Note the dollar index is testing its December 2006 low as we speak and is now just a couple points away from "the" low back December of 2004 at the 80-level. Upon a breach of that low, we'll be looking at a "different world" with respect to exchange rates, since this level on the dollar index has been support for the last 25 years (other than a minor breach down to 78ish in 1992...see the chart here). I'd also note that that trade-weighted dollar has already made a new multiyear low as of last week thanks to strength in the Asian currencies (see the chart here), except for the yen of course.
Once we're past the G7 this weekend and the G7 fails to express disapproval at the dollar's decline, the market will likely lean on the dollar even more next week. And based on recent comments from the US treasury and out of Europe, the G7 won't express any disapproval at the dollar's decline. In fact, if one listens closely to what has been said of late, the US actually wants a weaker dollar, and the rest of the world isn't complaining either.

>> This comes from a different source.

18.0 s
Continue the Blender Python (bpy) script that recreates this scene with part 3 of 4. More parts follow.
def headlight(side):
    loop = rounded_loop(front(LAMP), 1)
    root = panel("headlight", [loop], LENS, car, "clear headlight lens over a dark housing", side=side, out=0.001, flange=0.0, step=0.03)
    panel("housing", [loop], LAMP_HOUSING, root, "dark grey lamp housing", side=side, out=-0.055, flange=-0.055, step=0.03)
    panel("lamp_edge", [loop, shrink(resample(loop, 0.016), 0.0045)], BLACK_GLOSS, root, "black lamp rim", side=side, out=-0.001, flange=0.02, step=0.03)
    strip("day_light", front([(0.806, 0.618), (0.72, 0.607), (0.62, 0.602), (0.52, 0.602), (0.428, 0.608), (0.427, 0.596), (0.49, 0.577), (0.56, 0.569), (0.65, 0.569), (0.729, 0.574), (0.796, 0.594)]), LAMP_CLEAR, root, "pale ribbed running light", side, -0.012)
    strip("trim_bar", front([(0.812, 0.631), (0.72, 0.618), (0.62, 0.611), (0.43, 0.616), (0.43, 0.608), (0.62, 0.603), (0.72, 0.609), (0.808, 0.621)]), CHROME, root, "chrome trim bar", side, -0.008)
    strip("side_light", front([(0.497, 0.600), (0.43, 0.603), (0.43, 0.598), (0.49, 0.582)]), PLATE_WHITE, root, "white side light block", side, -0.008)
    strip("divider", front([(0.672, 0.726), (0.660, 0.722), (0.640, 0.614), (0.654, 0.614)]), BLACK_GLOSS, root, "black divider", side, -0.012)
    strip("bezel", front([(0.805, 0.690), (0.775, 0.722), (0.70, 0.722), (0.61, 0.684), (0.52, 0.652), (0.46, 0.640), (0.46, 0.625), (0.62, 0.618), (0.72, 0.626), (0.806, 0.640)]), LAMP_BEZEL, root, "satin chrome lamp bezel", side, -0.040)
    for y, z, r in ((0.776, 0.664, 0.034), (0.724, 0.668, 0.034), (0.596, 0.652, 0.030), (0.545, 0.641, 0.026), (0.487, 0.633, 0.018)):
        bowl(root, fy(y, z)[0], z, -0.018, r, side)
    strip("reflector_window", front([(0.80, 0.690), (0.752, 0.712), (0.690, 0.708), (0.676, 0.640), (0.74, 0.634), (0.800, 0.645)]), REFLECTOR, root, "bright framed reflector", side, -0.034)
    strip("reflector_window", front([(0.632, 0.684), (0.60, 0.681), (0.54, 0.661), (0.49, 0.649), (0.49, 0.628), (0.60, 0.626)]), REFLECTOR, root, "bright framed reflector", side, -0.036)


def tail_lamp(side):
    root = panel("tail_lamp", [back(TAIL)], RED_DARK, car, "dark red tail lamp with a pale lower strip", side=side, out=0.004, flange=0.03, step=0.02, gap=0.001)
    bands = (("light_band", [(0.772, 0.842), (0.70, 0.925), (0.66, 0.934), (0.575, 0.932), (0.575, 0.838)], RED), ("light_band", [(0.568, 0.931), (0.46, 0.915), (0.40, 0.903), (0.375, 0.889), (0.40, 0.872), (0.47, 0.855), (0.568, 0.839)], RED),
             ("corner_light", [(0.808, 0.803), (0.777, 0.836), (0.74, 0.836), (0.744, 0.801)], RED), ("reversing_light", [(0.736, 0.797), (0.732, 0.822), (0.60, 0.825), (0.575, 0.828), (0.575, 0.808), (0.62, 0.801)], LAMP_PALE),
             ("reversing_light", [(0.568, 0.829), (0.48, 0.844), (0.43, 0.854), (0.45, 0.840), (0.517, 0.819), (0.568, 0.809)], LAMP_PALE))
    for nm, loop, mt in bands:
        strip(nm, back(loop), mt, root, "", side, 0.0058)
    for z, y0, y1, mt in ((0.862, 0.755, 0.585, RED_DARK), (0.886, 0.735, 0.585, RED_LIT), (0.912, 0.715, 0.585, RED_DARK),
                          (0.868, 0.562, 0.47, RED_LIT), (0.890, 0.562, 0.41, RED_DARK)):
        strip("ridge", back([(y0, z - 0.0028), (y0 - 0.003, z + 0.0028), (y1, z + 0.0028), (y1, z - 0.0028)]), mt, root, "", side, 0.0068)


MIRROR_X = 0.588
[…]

That's very unlike December of 2004, when the dollar index was last at this juncture, and Europe was crying like a baby about it.
Upon seeing the dollar break to historic lows, it's likely at that point that the gold complex is likely to see some upside acceleration, but that's just a guess on my part. It's a bull market, and one never really knows what will be the psychological catalyst for upside acceleration. But once gold rallies through its downtrend (see the chart of GLD here) and the HUI through its 363 resistance (see the chart here), we're likely to see new highs in both fairly quickly.
Importantly, one needs to be there before such a move begins, or you are likely to be left behind, just as many juniors like Golden Star (GSS) have already left people behind.